Именно поэтому не стоит воспринимать «Молитву» – единственное у Окуджавы прямое обращение к Богу – как прямое и личное высказывание. Даже у Слуцкого подобное бывало – «Господи, больше не нужно, Господи, хватит с меня», – но у Окуджавы никогда: именно потому, что обратиться к православному, или еврейскому, или любому другому личному Богу – для него значит присоединиться к толпе, к людям внутренне несвободным.
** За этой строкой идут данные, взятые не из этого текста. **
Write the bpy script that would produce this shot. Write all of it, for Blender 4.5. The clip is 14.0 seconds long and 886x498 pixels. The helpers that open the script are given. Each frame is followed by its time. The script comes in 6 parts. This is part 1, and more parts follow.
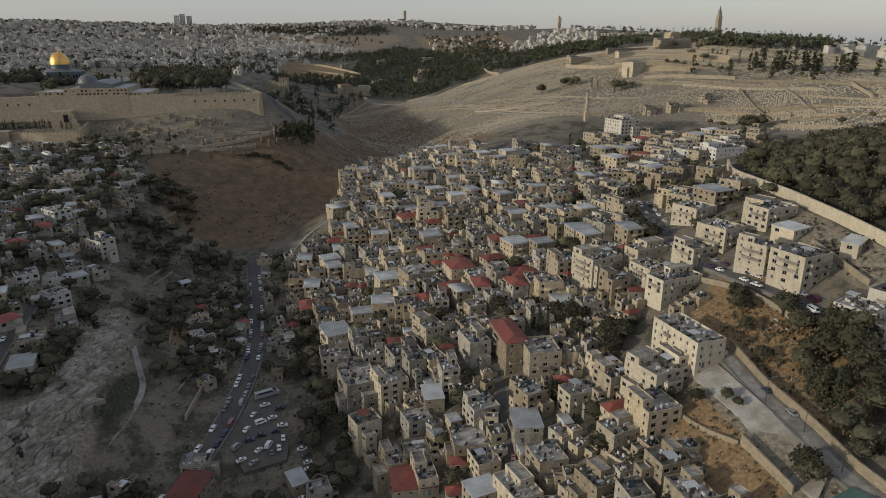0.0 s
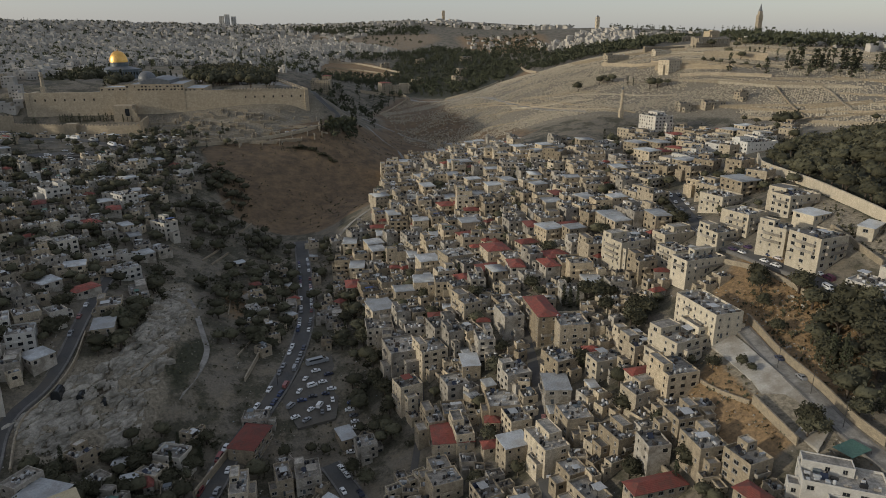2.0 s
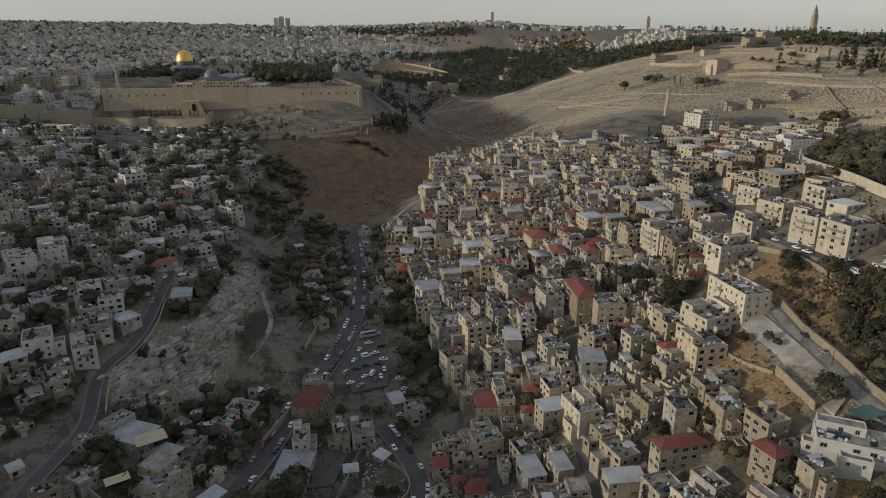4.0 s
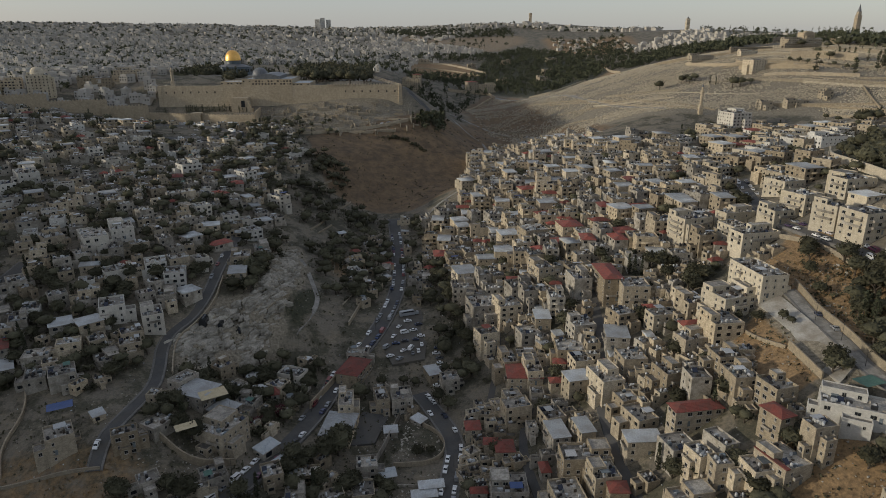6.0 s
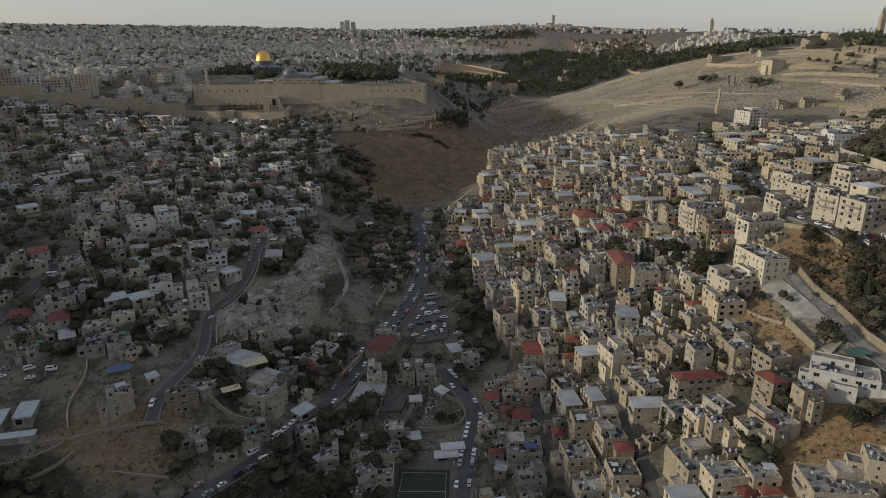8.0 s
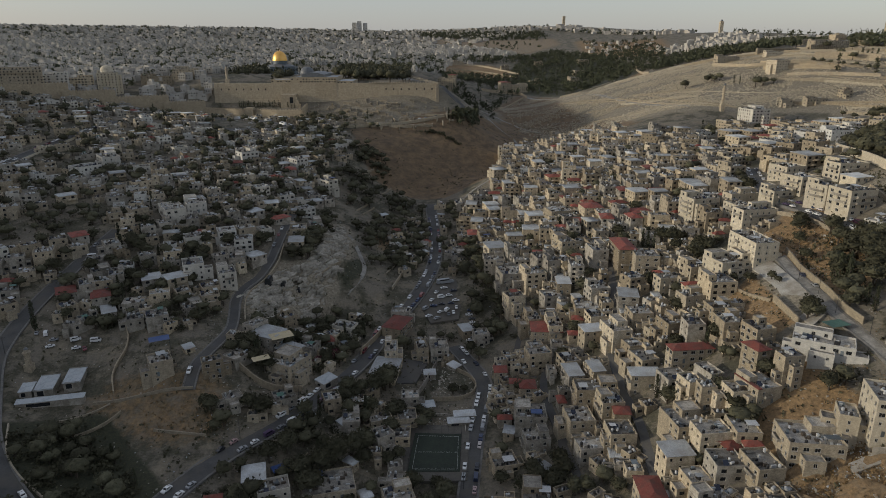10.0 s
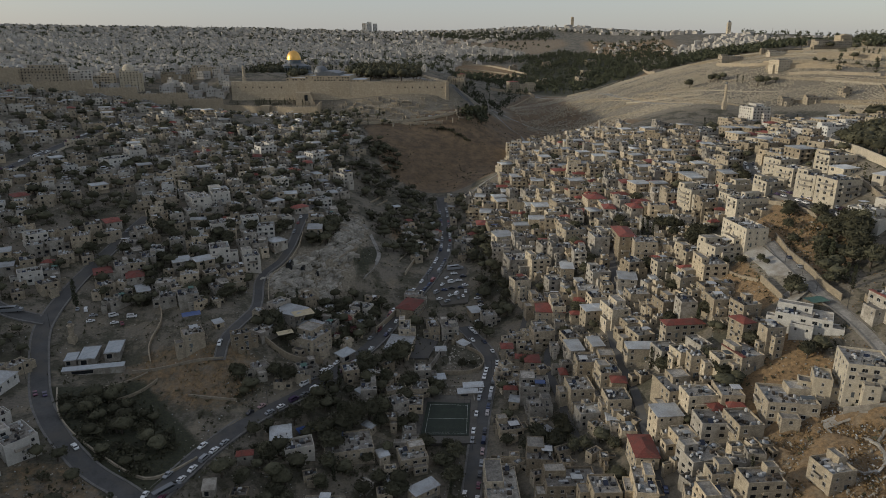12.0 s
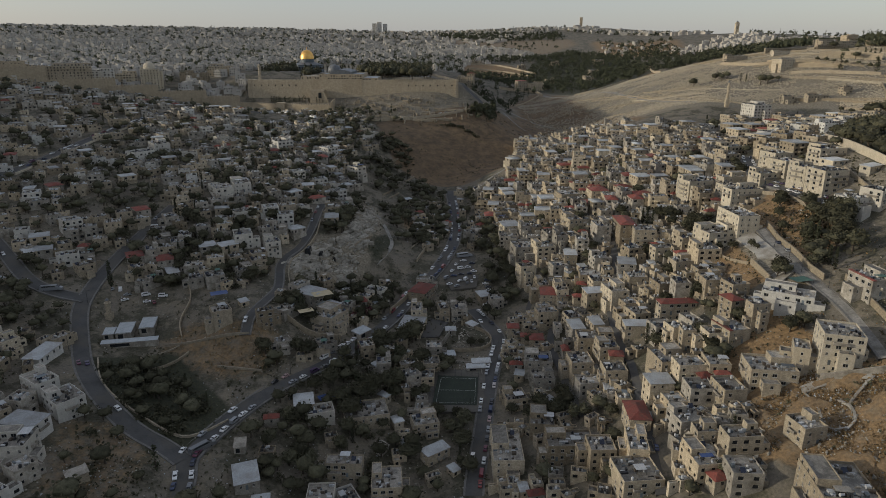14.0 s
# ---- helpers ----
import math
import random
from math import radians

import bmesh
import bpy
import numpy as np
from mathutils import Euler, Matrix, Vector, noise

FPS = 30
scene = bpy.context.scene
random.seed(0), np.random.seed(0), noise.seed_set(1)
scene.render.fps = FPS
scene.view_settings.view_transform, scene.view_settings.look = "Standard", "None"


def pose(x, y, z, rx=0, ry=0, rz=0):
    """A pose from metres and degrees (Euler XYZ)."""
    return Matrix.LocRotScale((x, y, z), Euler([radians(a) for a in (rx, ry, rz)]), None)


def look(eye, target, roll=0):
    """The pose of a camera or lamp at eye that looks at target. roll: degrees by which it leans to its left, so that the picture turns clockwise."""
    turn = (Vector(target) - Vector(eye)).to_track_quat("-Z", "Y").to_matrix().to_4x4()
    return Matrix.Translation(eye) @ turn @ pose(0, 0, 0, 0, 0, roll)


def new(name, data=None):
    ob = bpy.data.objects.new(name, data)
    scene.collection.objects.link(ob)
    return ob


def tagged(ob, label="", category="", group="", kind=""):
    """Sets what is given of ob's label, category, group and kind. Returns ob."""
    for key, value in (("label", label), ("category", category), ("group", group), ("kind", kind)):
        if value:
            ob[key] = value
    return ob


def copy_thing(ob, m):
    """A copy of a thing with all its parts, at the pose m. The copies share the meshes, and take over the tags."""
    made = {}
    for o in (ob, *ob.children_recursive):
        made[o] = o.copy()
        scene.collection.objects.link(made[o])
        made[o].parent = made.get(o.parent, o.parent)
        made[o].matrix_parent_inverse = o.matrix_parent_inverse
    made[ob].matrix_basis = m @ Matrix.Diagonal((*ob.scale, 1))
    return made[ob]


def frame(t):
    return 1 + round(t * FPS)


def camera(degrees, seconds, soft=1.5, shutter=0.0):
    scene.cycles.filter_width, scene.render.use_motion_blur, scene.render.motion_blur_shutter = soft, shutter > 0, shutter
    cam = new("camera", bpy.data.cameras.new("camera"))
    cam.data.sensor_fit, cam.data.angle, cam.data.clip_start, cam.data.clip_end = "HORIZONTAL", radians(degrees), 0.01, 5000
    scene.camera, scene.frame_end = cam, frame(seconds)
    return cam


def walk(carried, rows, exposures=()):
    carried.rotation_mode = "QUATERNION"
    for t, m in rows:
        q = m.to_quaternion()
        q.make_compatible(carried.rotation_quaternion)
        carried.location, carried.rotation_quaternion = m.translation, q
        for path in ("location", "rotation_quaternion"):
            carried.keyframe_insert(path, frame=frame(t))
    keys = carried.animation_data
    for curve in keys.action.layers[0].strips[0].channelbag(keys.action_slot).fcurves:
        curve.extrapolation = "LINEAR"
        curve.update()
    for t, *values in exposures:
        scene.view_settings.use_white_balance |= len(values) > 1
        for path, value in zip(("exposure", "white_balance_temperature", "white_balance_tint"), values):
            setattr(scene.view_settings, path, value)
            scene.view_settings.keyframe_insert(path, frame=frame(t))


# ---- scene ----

Комиссар еще может уверовать – и таких примеров множество; но скромный агностик, сознающий чудесность мира и отказывающийся объяснять ее словами, будет уж скорее молиться «мельнице и мыльнице». Легко и соблазнительно было бы поверить в версию насчет молитвы к жене, и такая трактовка вероятна – поверим автору; это, конечно, придает песне неожиданный смысл, но в иронической лирике Окуджавы он возможен.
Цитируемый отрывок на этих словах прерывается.